* Scene script records *
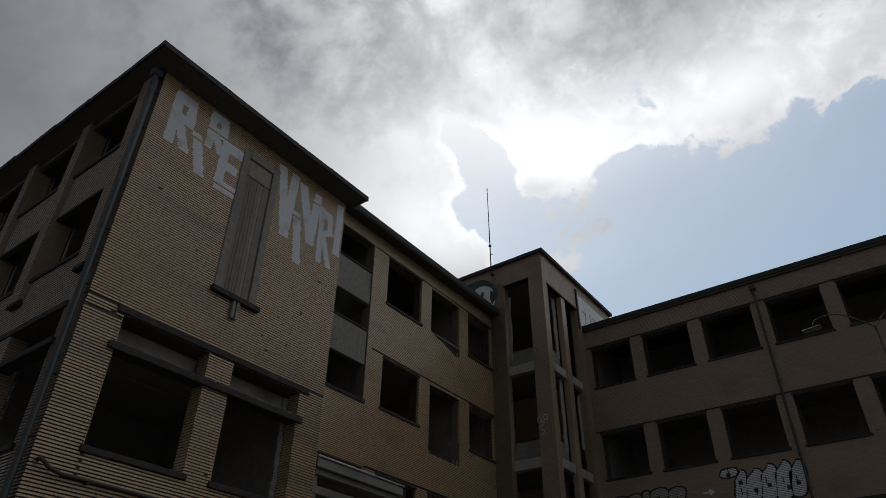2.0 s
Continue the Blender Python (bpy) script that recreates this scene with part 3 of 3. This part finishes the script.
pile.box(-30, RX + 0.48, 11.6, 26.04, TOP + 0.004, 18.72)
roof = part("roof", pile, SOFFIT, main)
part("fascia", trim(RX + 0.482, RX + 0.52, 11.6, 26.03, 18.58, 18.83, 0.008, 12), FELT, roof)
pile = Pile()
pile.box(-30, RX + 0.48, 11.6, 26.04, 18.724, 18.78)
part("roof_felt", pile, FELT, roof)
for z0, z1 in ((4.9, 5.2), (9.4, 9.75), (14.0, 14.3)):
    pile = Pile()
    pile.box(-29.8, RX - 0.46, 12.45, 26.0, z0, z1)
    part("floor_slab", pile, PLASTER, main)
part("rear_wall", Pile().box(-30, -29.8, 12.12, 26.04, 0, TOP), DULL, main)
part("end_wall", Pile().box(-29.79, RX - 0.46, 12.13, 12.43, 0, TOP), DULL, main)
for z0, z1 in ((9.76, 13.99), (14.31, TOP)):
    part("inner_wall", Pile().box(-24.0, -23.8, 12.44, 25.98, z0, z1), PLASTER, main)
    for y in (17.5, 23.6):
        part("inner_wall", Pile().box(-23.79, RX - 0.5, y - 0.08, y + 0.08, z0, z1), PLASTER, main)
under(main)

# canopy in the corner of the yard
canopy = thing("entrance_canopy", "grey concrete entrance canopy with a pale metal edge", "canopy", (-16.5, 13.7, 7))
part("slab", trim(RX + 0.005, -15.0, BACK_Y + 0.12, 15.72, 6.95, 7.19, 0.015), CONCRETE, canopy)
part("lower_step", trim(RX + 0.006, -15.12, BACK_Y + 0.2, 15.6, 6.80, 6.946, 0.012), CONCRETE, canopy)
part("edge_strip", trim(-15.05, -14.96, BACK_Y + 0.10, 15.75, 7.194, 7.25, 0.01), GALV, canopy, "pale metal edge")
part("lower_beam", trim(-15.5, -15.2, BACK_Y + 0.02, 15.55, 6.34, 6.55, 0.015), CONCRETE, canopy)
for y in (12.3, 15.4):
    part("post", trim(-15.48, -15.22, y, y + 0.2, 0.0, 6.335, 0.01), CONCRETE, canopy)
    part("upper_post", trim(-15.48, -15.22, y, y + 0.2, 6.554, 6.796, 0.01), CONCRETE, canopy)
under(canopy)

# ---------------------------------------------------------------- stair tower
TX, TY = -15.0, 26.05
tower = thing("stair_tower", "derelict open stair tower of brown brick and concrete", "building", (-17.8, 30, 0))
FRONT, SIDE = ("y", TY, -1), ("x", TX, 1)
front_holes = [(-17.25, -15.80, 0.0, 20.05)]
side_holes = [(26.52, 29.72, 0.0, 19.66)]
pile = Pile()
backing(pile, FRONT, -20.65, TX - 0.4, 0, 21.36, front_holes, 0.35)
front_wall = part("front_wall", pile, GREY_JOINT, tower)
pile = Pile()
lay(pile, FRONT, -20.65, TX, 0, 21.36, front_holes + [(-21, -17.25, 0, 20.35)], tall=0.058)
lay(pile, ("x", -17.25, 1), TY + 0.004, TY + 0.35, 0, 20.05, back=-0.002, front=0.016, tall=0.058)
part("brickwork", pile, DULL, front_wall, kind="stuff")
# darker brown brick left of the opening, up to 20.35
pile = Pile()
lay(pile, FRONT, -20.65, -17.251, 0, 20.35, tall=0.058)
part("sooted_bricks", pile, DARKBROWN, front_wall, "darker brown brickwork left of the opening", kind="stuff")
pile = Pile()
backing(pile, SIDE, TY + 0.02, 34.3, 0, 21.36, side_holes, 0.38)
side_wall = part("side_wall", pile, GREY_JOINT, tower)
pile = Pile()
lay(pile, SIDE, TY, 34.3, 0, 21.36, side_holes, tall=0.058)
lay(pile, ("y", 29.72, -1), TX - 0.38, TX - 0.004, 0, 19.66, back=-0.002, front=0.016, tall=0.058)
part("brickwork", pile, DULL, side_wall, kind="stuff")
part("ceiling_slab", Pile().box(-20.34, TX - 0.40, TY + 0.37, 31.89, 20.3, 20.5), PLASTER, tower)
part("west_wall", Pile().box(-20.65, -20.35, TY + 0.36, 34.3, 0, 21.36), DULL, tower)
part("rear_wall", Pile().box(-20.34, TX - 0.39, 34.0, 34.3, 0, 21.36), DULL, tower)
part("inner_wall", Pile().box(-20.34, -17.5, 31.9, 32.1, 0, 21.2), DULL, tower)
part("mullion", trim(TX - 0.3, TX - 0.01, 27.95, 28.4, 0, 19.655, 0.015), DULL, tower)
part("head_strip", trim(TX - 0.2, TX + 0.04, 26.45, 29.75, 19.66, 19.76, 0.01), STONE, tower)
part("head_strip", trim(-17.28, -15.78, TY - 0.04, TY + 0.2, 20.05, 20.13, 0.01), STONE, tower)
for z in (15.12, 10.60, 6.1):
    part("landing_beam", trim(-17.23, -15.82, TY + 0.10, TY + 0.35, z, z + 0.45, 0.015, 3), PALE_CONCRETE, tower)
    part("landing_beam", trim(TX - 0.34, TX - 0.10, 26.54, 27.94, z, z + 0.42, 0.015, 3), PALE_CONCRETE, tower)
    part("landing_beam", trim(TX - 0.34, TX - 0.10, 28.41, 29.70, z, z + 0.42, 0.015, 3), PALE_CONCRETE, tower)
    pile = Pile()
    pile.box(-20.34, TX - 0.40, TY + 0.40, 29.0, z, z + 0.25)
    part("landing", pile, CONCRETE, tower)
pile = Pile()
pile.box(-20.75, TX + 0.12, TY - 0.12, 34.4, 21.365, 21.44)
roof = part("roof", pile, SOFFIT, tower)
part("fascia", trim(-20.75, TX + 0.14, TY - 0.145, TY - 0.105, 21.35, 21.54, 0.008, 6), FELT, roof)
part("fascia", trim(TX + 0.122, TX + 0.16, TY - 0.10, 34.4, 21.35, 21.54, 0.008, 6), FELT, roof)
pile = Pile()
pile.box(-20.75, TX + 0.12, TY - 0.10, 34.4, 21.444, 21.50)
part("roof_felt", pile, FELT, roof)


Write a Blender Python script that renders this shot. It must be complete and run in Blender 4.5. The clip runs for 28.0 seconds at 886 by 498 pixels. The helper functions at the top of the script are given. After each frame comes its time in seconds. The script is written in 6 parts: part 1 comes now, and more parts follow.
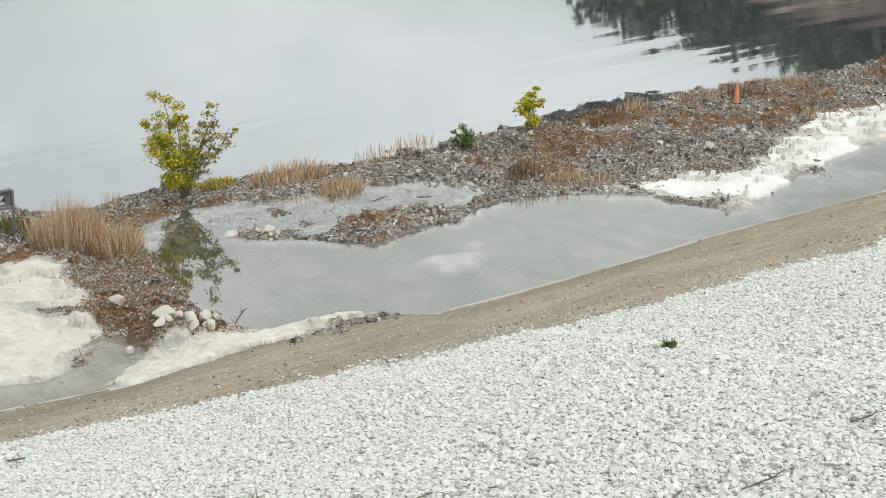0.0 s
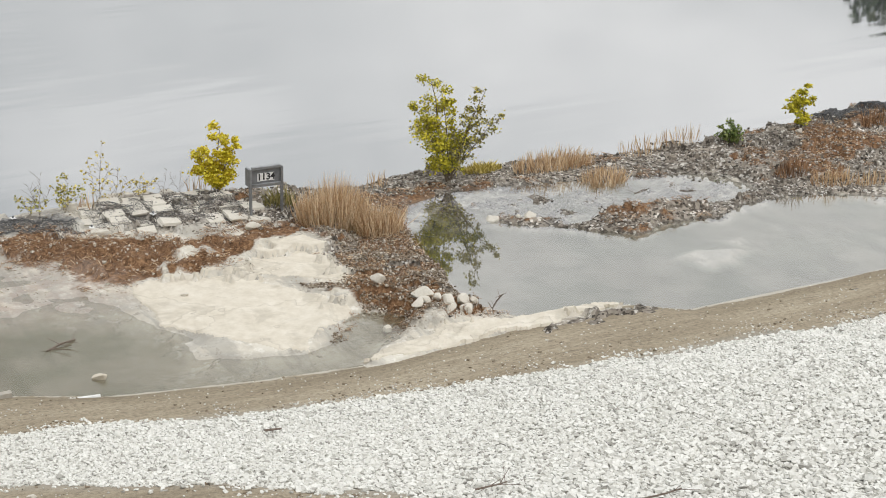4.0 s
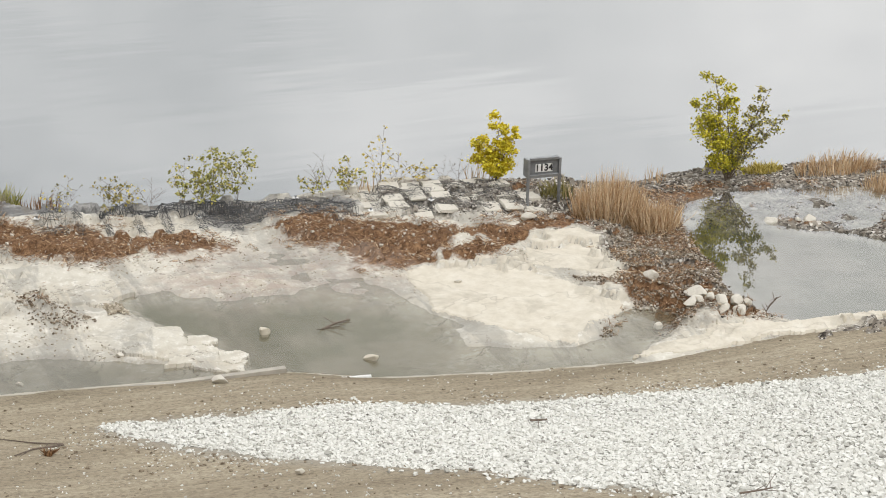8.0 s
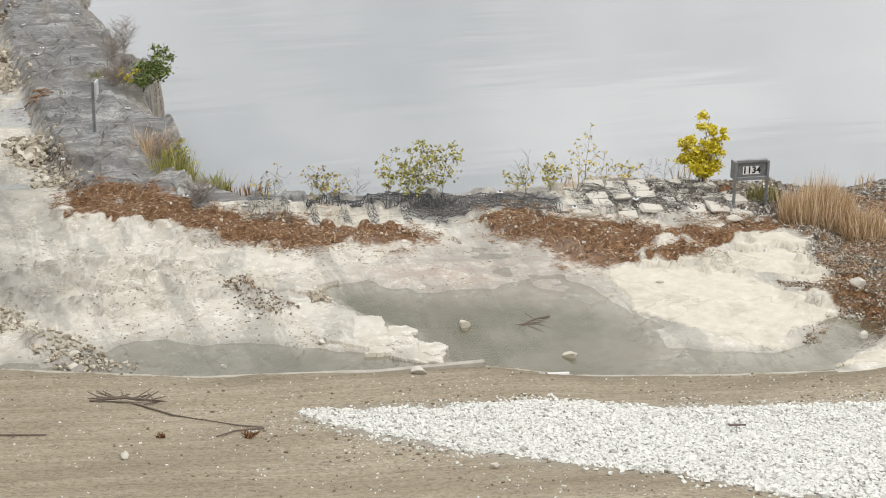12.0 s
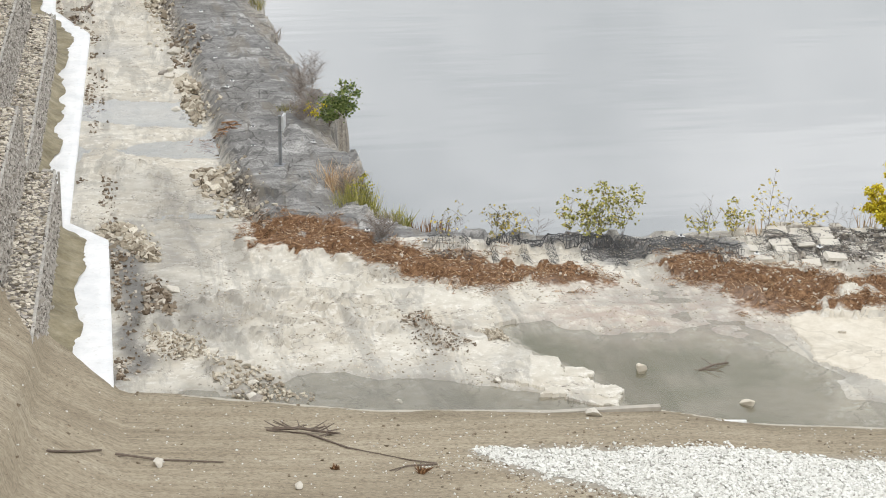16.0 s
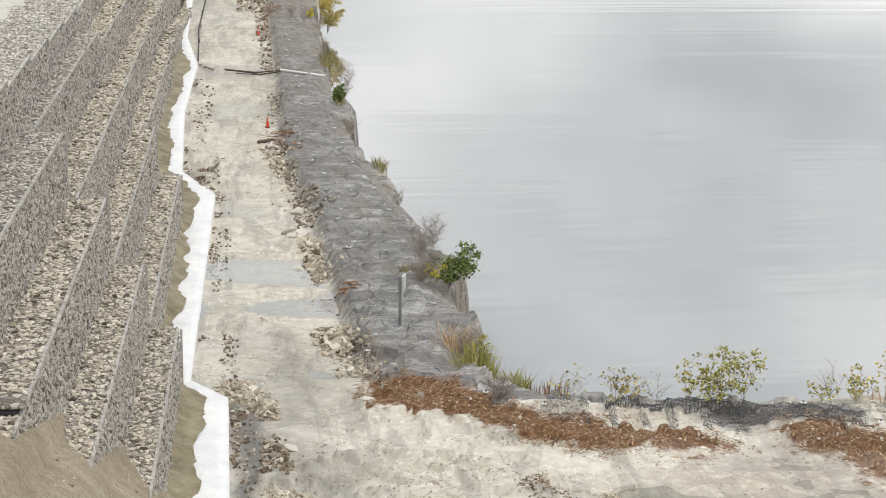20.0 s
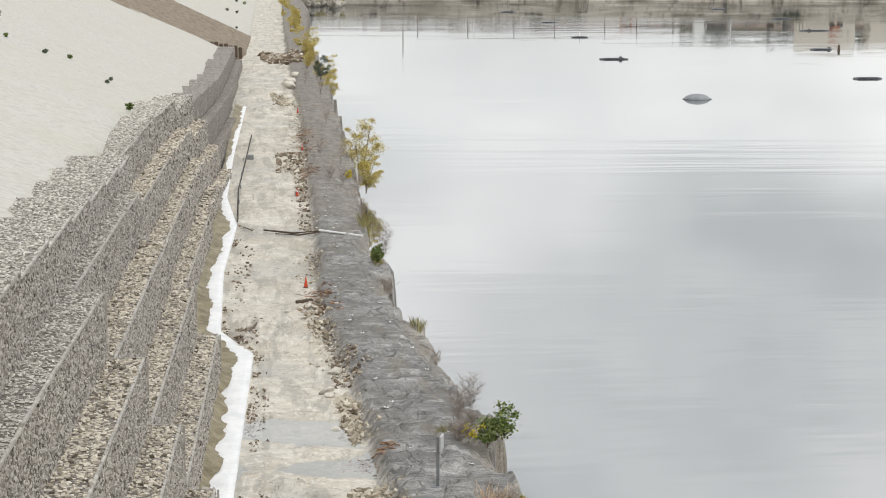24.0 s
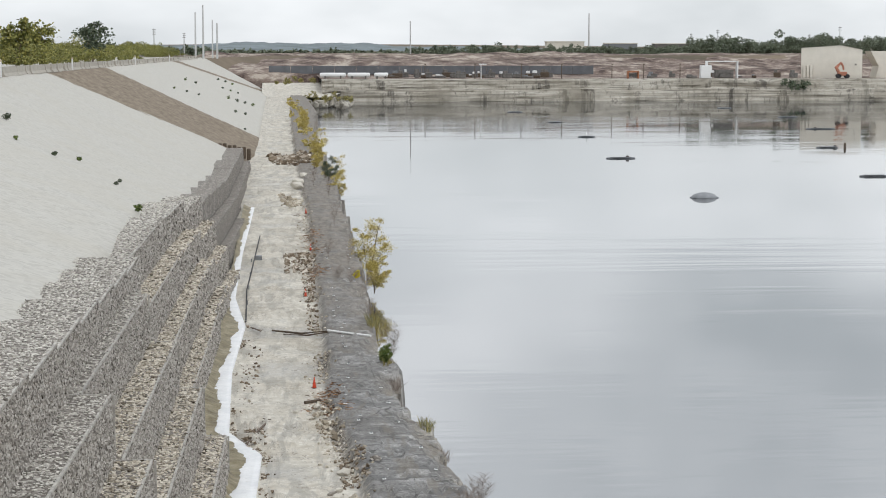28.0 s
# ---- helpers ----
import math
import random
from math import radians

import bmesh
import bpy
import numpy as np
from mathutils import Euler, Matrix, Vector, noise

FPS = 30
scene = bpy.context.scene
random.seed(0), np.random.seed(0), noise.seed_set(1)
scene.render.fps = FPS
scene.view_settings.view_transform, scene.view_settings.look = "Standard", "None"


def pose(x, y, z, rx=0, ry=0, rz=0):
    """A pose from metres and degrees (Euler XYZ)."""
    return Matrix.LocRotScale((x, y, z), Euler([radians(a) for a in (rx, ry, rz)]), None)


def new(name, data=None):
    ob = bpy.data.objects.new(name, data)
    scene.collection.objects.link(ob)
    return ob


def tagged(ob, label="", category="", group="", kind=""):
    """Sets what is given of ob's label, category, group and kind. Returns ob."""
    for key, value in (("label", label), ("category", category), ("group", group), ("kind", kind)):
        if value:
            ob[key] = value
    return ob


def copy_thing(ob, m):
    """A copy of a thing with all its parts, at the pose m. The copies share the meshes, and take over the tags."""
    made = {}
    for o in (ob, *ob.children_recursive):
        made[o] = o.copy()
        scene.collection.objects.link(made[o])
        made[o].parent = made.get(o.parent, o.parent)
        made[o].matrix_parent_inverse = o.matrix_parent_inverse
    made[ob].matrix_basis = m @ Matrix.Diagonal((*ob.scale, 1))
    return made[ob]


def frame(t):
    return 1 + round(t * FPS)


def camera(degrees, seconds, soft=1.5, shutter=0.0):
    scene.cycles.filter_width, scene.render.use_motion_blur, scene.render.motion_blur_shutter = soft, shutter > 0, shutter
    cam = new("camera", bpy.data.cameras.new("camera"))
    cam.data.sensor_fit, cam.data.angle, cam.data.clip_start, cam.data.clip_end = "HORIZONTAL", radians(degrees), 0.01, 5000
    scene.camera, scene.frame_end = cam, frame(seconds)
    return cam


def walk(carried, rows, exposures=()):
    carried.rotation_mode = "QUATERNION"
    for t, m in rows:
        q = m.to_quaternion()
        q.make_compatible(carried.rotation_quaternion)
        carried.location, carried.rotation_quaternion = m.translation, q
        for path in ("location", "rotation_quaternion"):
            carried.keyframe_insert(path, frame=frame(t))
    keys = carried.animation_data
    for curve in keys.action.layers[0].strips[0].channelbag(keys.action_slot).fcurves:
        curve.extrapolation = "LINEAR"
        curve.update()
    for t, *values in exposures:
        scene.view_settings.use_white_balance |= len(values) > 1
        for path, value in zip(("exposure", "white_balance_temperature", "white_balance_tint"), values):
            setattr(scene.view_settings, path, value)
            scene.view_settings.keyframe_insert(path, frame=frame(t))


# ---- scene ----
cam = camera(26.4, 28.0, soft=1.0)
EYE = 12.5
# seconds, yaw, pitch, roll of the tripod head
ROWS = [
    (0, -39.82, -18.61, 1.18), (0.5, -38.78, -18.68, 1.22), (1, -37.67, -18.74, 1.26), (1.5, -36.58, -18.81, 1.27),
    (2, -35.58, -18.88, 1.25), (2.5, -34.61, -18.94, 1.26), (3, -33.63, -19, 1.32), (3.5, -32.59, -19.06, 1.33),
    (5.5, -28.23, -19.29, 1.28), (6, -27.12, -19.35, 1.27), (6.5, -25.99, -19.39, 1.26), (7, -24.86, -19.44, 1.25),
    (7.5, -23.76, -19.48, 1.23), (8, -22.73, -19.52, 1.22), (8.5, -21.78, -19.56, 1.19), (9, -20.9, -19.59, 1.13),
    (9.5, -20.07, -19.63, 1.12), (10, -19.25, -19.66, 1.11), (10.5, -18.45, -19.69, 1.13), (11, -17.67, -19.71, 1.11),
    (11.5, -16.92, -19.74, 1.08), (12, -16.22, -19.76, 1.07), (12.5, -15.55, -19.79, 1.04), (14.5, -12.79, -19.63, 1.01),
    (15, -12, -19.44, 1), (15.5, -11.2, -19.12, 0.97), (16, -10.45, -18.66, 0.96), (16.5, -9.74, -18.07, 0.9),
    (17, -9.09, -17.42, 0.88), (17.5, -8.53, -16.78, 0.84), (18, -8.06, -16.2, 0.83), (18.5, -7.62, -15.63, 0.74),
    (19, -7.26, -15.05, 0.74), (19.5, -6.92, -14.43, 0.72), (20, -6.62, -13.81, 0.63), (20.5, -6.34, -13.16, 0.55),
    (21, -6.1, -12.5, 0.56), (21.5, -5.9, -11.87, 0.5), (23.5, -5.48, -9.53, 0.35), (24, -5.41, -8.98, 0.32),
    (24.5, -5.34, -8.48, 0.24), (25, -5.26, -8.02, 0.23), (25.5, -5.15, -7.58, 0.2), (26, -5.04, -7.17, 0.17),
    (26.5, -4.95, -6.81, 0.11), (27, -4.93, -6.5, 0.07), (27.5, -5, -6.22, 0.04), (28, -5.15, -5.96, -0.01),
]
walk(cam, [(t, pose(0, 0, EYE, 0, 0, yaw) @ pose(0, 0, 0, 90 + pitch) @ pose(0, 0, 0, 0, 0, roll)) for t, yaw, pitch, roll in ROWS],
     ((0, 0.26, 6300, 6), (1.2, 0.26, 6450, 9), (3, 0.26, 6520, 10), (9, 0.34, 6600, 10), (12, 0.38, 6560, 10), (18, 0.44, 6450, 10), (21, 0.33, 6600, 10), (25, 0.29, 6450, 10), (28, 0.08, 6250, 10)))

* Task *
From the listing, copy each line containing the word "pose".

* Solution to this exercise *
def pose(x, y, z, rx=0, ry=0, rz=0):
    """A pose from metres and degrees (Euler XYZ)."""
    """A copy of a thing with all its parts, at the pose m. The copies share the meshes, and take over the tags."""
walk(cam, [(t, pose(0, 0, EYE, 0, 0, yaw) @ pose(0, 0, 0, 90 + pitch) @ pose(0, 0, 0, 0, 0, roll)) for t, yaw, pitch, roll in ROWS],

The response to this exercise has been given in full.